*Lien pour le même billet sur mon blog avec la mise en page à la fin*

Lorsque j'ai découvert The Longest Journey un week-end de septembre, je ne connaissais que sa réputation excellente. Quelques images oniriques avaient suffi pour me pousser à l'achat. Un week-end entier fut englouti dans le monde de The Longest Journey. Retour sur cette oeuvre exceptionnelle.

Commençons par présenter ce jeu à ceux qui ne le connaissent pas. The Longest Journey est un jeu d'aventure point&click réalisé par le studio norvégien Funcom et supervisé par Ragnar Tornquist. Il offre un gameplay d'un grand classicisme : on traverse des tableaux fixes à la recherche des personnes à qui parler ou des éléments avec lesquels interagir. Un inventaire est aussi présent pour stocker les objets nécessaires à certaines manipulations. Les dialogues sont présentés de façon statique en liste. Certains sont obligatoires, d'autres facultatifs. Je finis en mentionnant la durée de vie remarquable : il m'a fallu un week-end entier pour le terminer. Comptez donc 20 bonnes heures minimum.

Je vous préviens que la suite de ce billet comprend des révélations plus ou moins importantes et je ne peux que conseiller à tous ceux qui souhaitent jouer à The Longest Journey de l'acheter tout de suite (8 € sur GOG.com). Pour les autres, vous pouvez continuer à lire mon pavé. Il ne s'agit pas d'un test, The Longest Journey n'ayant plus besoin d'être testé depuis longtemps mais plutôt d'un mélange savant entre impressions et analyse. (Traduction : j'écris au fur et à mesure de mes pensées.) Comme dans mon billet sur Mass Effect, je vais structurer mon propos en plusieurs points pour expliquer pourquoi The Longest Journey m'a marqué.


1/ Une extraordinaire héroïne ordinaire

Félicitations si vous avez réussi à lire le titre sans fourcher !
Les héroïnes dans le jeu vidéo sont rares et obéissent plutôt au modèle Lara Croft : décolleté plongeant, déhanché sexy et/ou autres caractéristiques séduisant tous les mâles passant par là. Récemment Faith, le personnage principale de Mirror's Edge (DICE, studio suédois), a tenté de modifier un peu les habitudes, sans grand succès à mon avis. Mais Faith n'est que la descendante d'une héroïne dont le charisme ne se mesure pas avec la taille de son bonnet. Huit ans avant elle, April Ryan séduisait de nombreux joueurs.
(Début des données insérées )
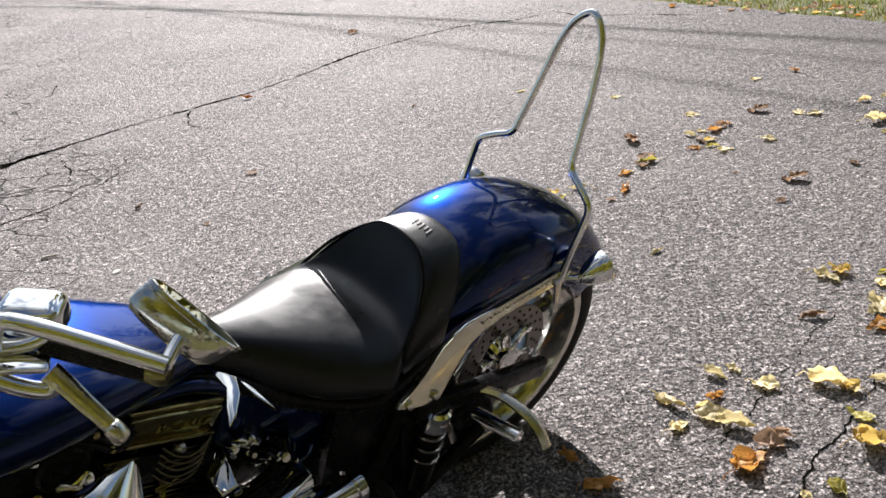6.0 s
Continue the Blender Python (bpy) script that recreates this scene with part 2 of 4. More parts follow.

April est étudiante en arts et possède un certain talent pour la peinture. Elle vit dans un foyer, the Border House (désolé pour les termes en anglais), où vivent d'autres étudiants. Elle travaille dans un bar pour gagner sa vie, a des amis, dort en sous-vêtement, aime la mode et pourrait être une jeune fille de 18 ans lambda.
Je dis bien 'pourrais' car nous nous rendons compte qu'elle ne l'est pas. April a des rêves de plus en plus forts dès le début du jeu dans lesquels elle interagit. Nous apprenons aussi qu'elle a quitté ou plutôt fui sa famille pour s'installer à Venice, un quartier de Newport. Très vite, April devra faire face à son destin qu'elle aura du mal à accepter et qu'elle subira avant d'en devenir maître. Entre le temps de l'étudiante ordinaire du début et celui de l'héroïne extraordinaire à la fin, April aura vécu un long voyage en notre compagnie, narré dans son journal intime. Nous serons ainsi témoin de la transformation d'April qui deviendra votre amie.
Une prouesse remarquable puisqu'April ne sera qu'un ensemble de pixels assez grossiers tout le long du jeu !
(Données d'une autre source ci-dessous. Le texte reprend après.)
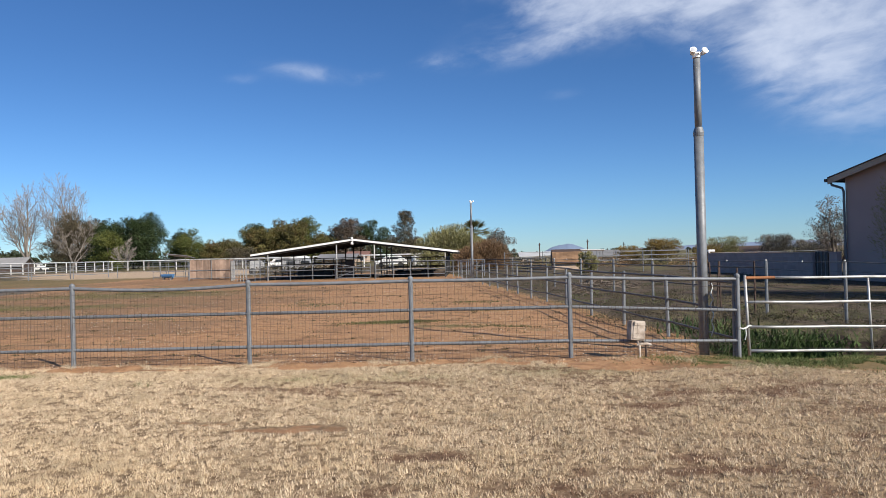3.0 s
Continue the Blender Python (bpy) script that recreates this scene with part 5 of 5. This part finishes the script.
shack = thing("tool_shed", "brown weathered plank tool shed with flat overhanging roof", "shed", at=(-46.3, 52.95, 0), turn=42)
W, D, H = 2.75, 2.4, 2.50
for face_, (cx_, cy_, rz_, ln) in {"front": (0, -D / 2, 0, W), "side": (W / 2, 0, 90, D), "back": (0, D / 2, 180, W), "far": (-W / 2, 0, -90, D)}.items():
    wall_ob = part("wall_backing", box(B(), (0, 0, H / 2), (ln, 0.03, H)), BROWN_TRIM, shack)
    wall_ob.matrix_local = pose(cx_, cy_, 0, 0, 0, rz_)
    n = int(ln / 0.2)
    me = None
    for k in range(n):
        if me is None:
            o = part("plank", box(B(), (0, -0.03, H / 2), (0.188, 0.028, H), (0, 0, 0), 0.004), PLANK, wall_ob)
            me = o.data
        else:
            o = share("plank", me, wall_ob, Matrix())
        o.matrix_local = pose(-ln / 2 + 0.1 + k * (ln - 0.2) / max(1, n - 1), random.uniform(-0.006, 0.004), 0, 0, random.uniform(-0.3, 0.3), 0)
part("flat_roof", box(B(), (0.1, -0.1, H + 0.10), (W + 0.9, D + 0.9, 0.14), (1.5, 0, 0), 0.015), BROWN_TRIM, shack)
door = part("door", box(B(), (0.32, -D / 2 - 0.06, 1.08), (0.78, 0.035, 2.1), (0, 0, 0), 0.006), PLANK, shack, "brown plank door")
part("door_gap", box(B(), (0.36, -D / 2 - 0.052, 2.30), (0.62, 0.03, 0.28)), BLACK, shack, "dark vent opening")
part("strap_hinge", box(B(), (0.12, -D / 2 - 0.085, 1.1), (0.4, 0.012, 0.06)), BLACK, door)
part("door_post", box(B(), (0.80, -D / 2 - 0.07, 1.15), (0.09, 0.06, 2.3), (0, 0, 0), 0.006), RED_PLANK, shack)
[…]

2/ Mature, vous avez dit mature ?

Ah la maturité dans un jeu vidéo... Il y a des sujets qui me font toujours sourire sur les forums. La maturité dans le jeu vidéo en est un car généralement directement inspirée de la classification américaine M pour Mature équivalente à notre 18+. Que c'est beau de lire que les jeux sont matures quand ils se contentent généralement d'envoyer du 'sang, de la chique et du mollard'. The Longest Journey est-il mature (dans le vrai sens) ou non ? Sans doute mais je m'en moque, cette intro était surtout là pour vous accrocher, vous lecteurs ! Si le jeu ne souhaite réellement approfondir aucun thème, des thématiques diverses seront abordées. The Longest Journey se veut résolument être un jeu contemporain.
D'emblée, dès les premières minutes, l'homosexualité sera abordée. La gérante de la pension passe ainsi des nuits merveilleuses avec sa partenaire. Le savoir n'a aucun intérêt pour la suite de l'aventure mais ce sujet reviendra plusieurs fois dans la conversation ! Autre sujet sexe (hop, le nombre de visites augmente), votre meilleure amie enchaîne les aventures d'un soir avec des individus plus ou moins fréquentables et son comportement inquiète ses proches. Mais c'est une jeune femme forte qui s'en sort. Autre exemple, le voisin de palier d'April ne souhaite qu'une chose : la mettre dans son lit. The Longest Journey aborde sans complexe un thème pourtant tabou dans le milieu du jeu vidéo.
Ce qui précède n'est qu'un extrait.